The class meets in lecture twice a week. Most of the lectures will present frameworks and descriptions about the psychology and sociology of organizations and the institutional context of work and careers. The course material will begin with an overview of work and organizations in modern industrial society, and then examine individual behavior, move to behavior in groups or teams, and finally discuss organizations as a whole.
Once a week, the class will meet in small sections. Sections will be used primarily to teach statistics and research methods, manage the group research projects (discussed later), and fulfill the communication requirement. However, classes may also discuss lecture material and readings, carry out experiential exercises and case discussions, and assign homework.
15.301 is a 15-unit course that includes a team project and assignments that fulfill the Communication Requirement. 15.310 is a 9-unit course that covers the same content but does not include the team project, nor does it fulfill the Communication Requirement. Students taking 15.310 attend the same lectures each week at 15.301, but they have a separate section meeting that will discuss cases and experiential exercises rather than statistics and research projects.
There are two books that students should purchase:
This is a really well-written set of principles and examples of getting people to do things. We will use these essential ideas and skills to satisfy the Communications Requirement as well as to enrich the course.
In addition, there will be a course packet of additional required readings, and another one that has the readings assigned for recitation.
There will be two quizzes that will cover readings and lecture material. The first quiz is a take-home that requires three 1-2 page essays. The second quiz will be in-class and will include some multiple choice and short answer questions.
15.310 will count participation both in class and in recitation. Two students will be assigned to each case, one will be responsible to present the case and the other to bring forth examples from previous experiences that illustrate or contrast with the situation described in the case. The cases will be assigned during the first recitation.
There will be an individual paper. The details are in the assignments section.
There will be an assignment for each recitation that will be due on the Thursday before the recitation at midnight. These are 300 to 500 words long and should be sent to your TA. No late email assignments will be accepted. These will be graded as "better than most", "typical", and "weaker than most".
Your class participation will be evaluated subjectively, but will rely upon measures of punctuality, attendance, familiarity with the required readings, relevance and insight reflected in classroom questions, and commentary. Although the class is taught in lecture mode, I will rely heavily upon interactive discussion within the class. I expect students to be familiar with the readings, even though they might not understand all of the material in advance. Questions and comments are strongly encouraged.
We expect you to arrive, be seated, and be ready for class on time, and to stay in class for the entire session. Arriving late is inconsiderate to fellow students as well as to the instructor. Latecomers also miss announcements, handouts, and the initial set-up of the class topic. We ask that you use a name card for the first few weeks until we learn your names.

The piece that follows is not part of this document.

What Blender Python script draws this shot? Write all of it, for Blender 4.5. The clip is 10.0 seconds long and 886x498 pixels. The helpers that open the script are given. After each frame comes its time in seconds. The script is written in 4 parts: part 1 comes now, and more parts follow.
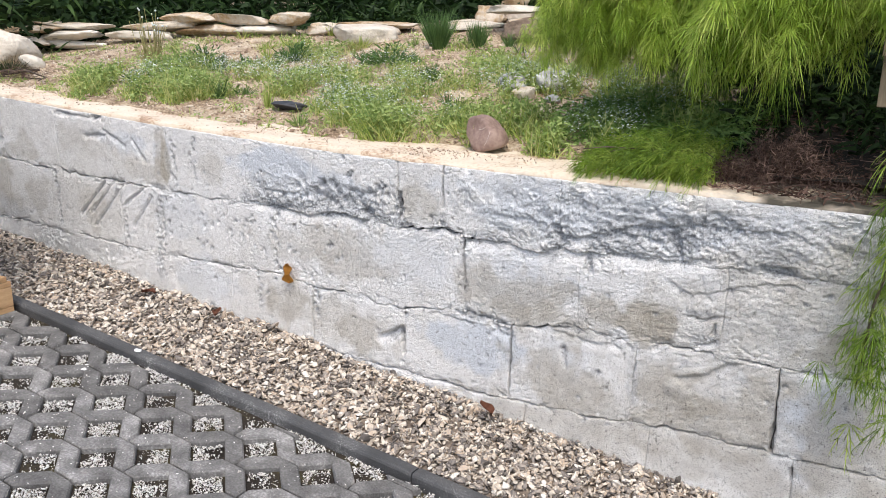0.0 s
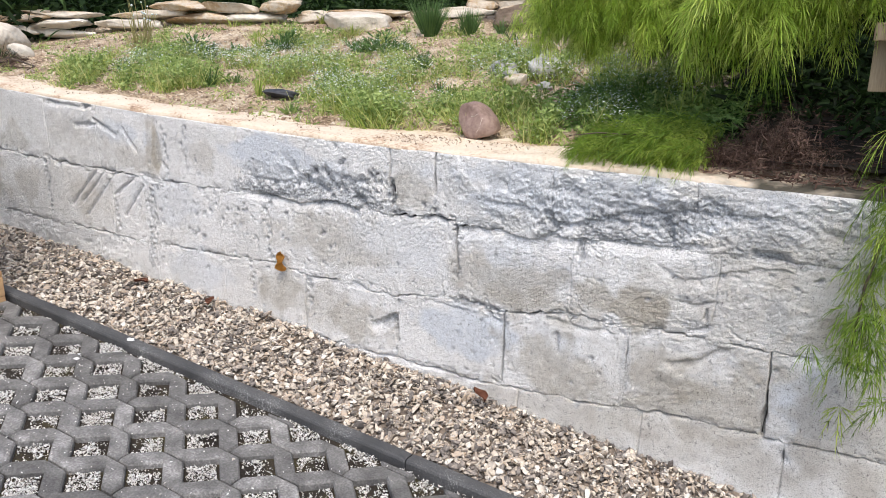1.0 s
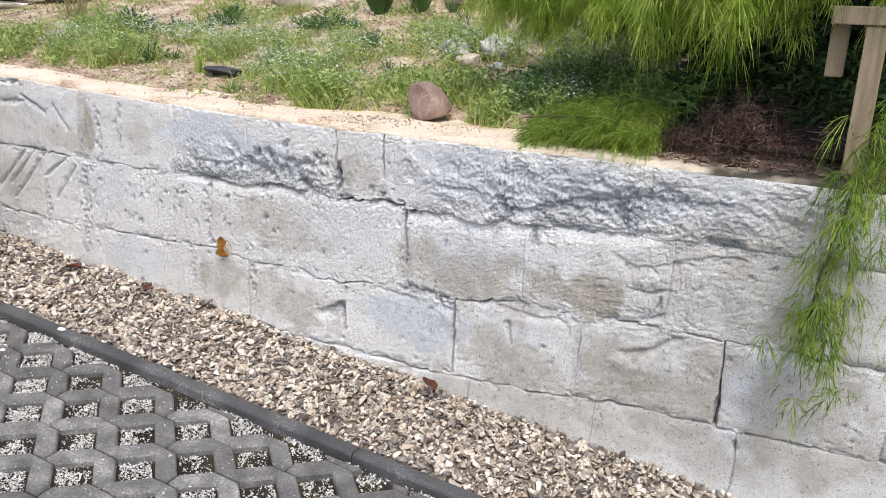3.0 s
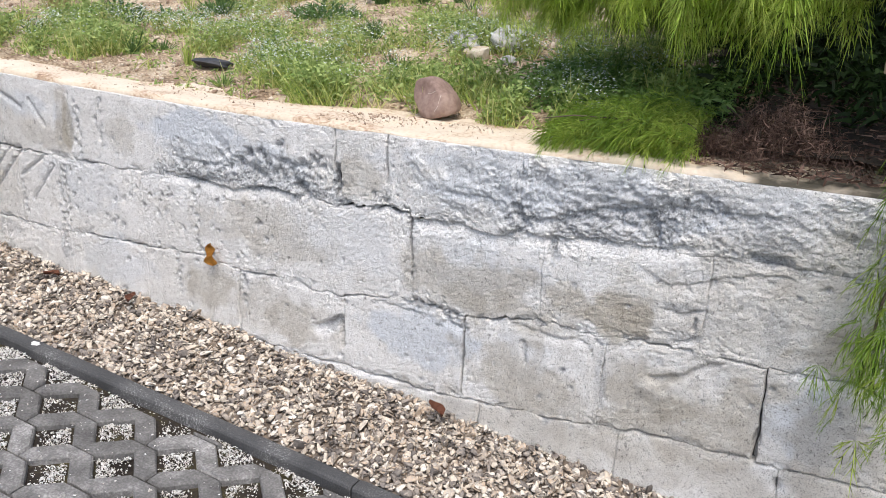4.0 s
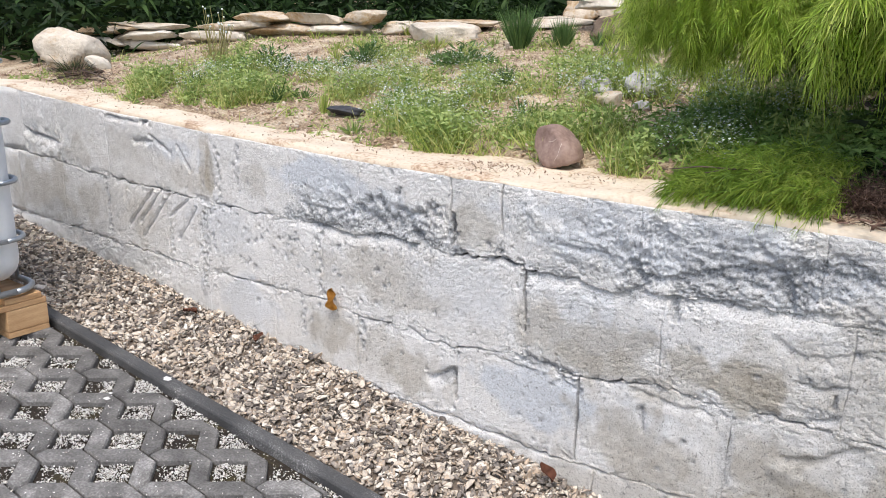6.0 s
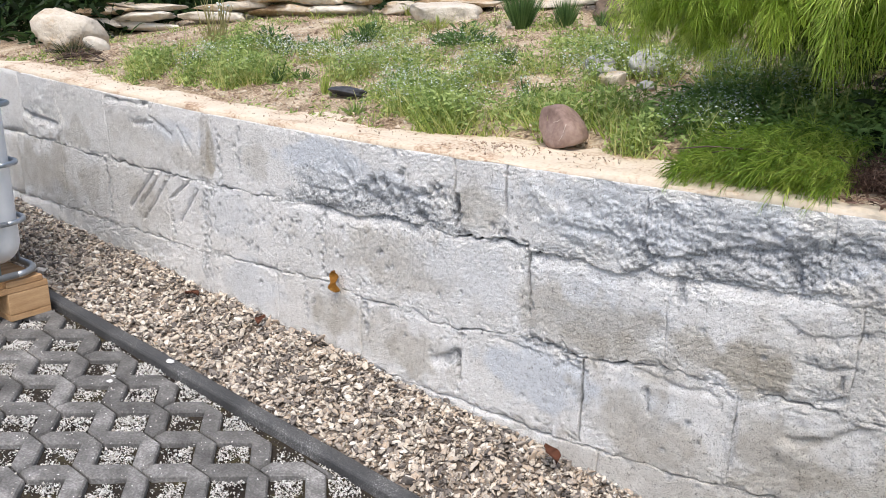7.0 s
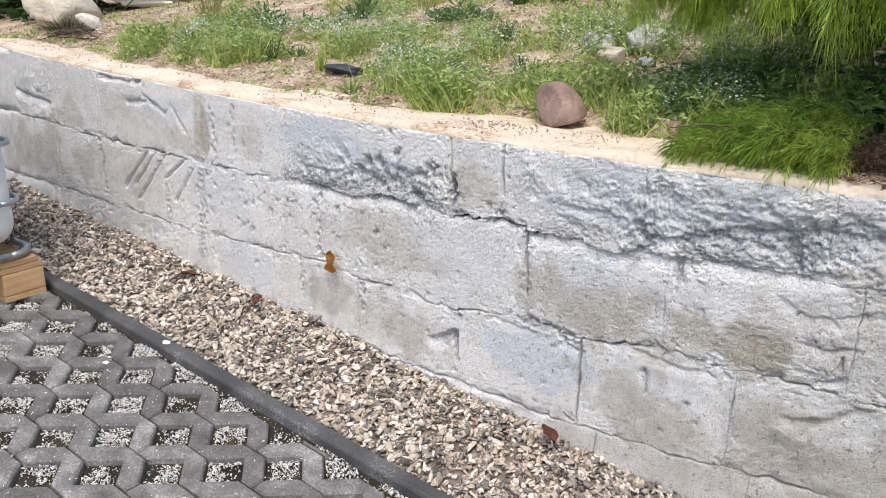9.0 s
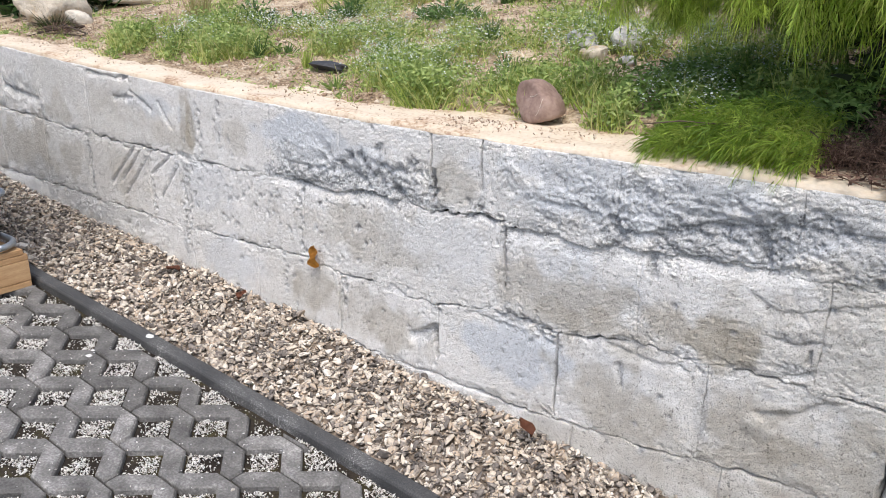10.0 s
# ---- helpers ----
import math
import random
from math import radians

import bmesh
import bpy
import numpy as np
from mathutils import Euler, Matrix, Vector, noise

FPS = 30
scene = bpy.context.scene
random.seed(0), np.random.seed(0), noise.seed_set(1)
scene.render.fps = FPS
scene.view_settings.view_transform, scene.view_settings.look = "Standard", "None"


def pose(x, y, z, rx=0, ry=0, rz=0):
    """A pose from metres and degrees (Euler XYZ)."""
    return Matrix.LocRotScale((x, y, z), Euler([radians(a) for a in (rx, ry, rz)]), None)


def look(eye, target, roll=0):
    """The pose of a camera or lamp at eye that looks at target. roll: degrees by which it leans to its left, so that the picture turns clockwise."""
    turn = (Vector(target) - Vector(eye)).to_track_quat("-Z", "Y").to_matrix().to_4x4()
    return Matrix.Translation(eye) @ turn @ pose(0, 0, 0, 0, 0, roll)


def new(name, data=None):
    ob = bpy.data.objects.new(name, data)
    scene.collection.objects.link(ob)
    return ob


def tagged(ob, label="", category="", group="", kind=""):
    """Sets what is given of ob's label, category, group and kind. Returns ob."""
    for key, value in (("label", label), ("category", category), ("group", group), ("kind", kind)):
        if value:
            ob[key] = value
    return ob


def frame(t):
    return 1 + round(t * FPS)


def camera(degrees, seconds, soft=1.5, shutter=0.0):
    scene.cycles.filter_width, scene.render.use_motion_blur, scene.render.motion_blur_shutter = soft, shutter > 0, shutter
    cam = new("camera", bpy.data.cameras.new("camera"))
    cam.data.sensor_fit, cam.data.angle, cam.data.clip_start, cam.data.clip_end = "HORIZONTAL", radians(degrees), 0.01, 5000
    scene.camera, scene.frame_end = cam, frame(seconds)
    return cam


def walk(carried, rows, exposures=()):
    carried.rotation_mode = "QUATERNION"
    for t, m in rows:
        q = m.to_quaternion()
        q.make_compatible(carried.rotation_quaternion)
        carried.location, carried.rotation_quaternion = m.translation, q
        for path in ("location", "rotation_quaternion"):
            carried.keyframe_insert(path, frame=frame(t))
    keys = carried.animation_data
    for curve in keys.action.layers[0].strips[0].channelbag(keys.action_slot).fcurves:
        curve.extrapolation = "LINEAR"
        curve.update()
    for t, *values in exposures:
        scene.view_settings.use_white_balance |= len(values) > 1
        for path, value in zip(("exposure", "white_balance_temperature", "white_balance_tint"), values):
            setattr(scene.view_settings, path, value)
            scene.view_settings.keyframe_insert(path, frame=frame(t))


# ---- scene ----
cam = camera(57.5, 10.0, soft=0.75)
PATH = [
    (0, (1.228, -2.127, 1.203), (0.225, -0.481, 0.670), 0.82),
    (0.5, (1.229, -2.129, 1.200), (0.228, -0.483, 0.665), 0.77),
    (1, (1.230, -2.129, 1.195), (0.246, -0.480, 0.638), 0.66),
    (1.5, (1.232, -2.120, 1.193), (0.270, -0.466, 0.612), 0.48),
    (2, (1.225, -2.114, 1.190), (0.291, -0.449, 0.595), 0.74),
    (2.5, (1.230, -2.110, 1.193), (0.327, -0.429, 0.595), 1.25),
    (3.8, (1.080, -1.889, 1.164), (0.229, -0.183, 0.561), 2.20),
    (4, (1.063, -1.867, 1.166), (0.198, -0.172, 0.552), 2.16),
    (4.5, (1.083, -1.810, 1.170), (0.089, -0.186, 0.557), 1.54),
    (5, (1.116, -1.744, 1.171), (0.011, -0.183, 0.585), 1.26),
    (5.5, (1.123, -1.730, 1.181), (-0.045, -0.202, 0.632), 0.75),
    (5.7, (1.121, -1.738, 1.184), (-0.069, -0.221, 0.652), 0.57),
    (6.8, (1.100, -1.737, 1.181), (-0.110, -0.243, 0.632), 0.27),
    (7, (1.098, -1.737, 1.176), (-0.095, -0.237, 0.604), 0.40),
    (7.5, (1.086, -1.730, 1.172), (-0.075, -0.226, 0.547), 0.44),
    (8, (1.083, -1.729, 1.171), (-0.085, -0.238, 0.530), 0.21),
    (8.5, (1.083, -1.724, 1.176), (-0.097, -0.242, 0.534), 0.25),
    (9, (1.090, -1.714, 1.179), (-0.091, -0.227, 0.552), 0.21),
    (9.5, (1.102, -1.707, 1.180), (-0.070, -0.204, 0.574), 0.24),
    (10, (1.143, -1.702, 1.171), (-0.033, -0.210, 0.545), 0.55),
]
walk(cam, [(t, look(eye, target, roll)) for t, eye, target, roll in PATH], [(0.0, 0.58, 6480, 9), (10.0, 0.52, 6480, 9)])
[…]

This means no computer use in class unless specifically required, and refraining from distracting activities during class (side conversations or games). Cold calls may be directed at a student who walks in late or seems to be inattentive in class.
We may call on you periodically to answer questions about either the homework or classroom developments. Cold calls may be chosen randomly from all students, or directed at students who have not spoken in a while. We will evaluate your classroom participation on the basis of the extent to which you contribute to the learning environment. Disagreeing with the professor is ok, as long as we remain respectful of each other. Asking what appear to be "dumb questions" about what is being covered is also ok: very often half of the class will have the same questions in mind and be relieved to have them asked.
Except for the team project assignments, written homework must represent your own individual work. Copying or otherwise using any other outside materials on an assignment without proper citation and reference constitutes a violation called plagiarism (for more information please visit: MIT Libraries). Any student who copies or knowingly allows his/her work to be copied or who uses outside materials in the preparation of assignments without proper citation and reference will receive an F grade for the assignment. Similar papers may not be submitted to separate courses without explicit prior approval of both instructors. During exams, any student who either receives or knowingly gives assistance or information concerning the exam will receive an F grade on the exam.
MIT's reputation as a great university and the source of important original research rests on having the highest standards of Academic Integrity. The above violations of the Policy on Individual Work are also violations of MIT's Standards of Academic Integrity. Such cases may be brought before the MIT Committee on Discipline. Every year over a dozen such cases are brought against undergraduates and graduate students who turn in work that is copied from other students, from internet sites or other sources, or used without proper citation. In many of these cases the students have been suspended from MIT, had their degrees withheld, and had notations placed on their permanent transcripts.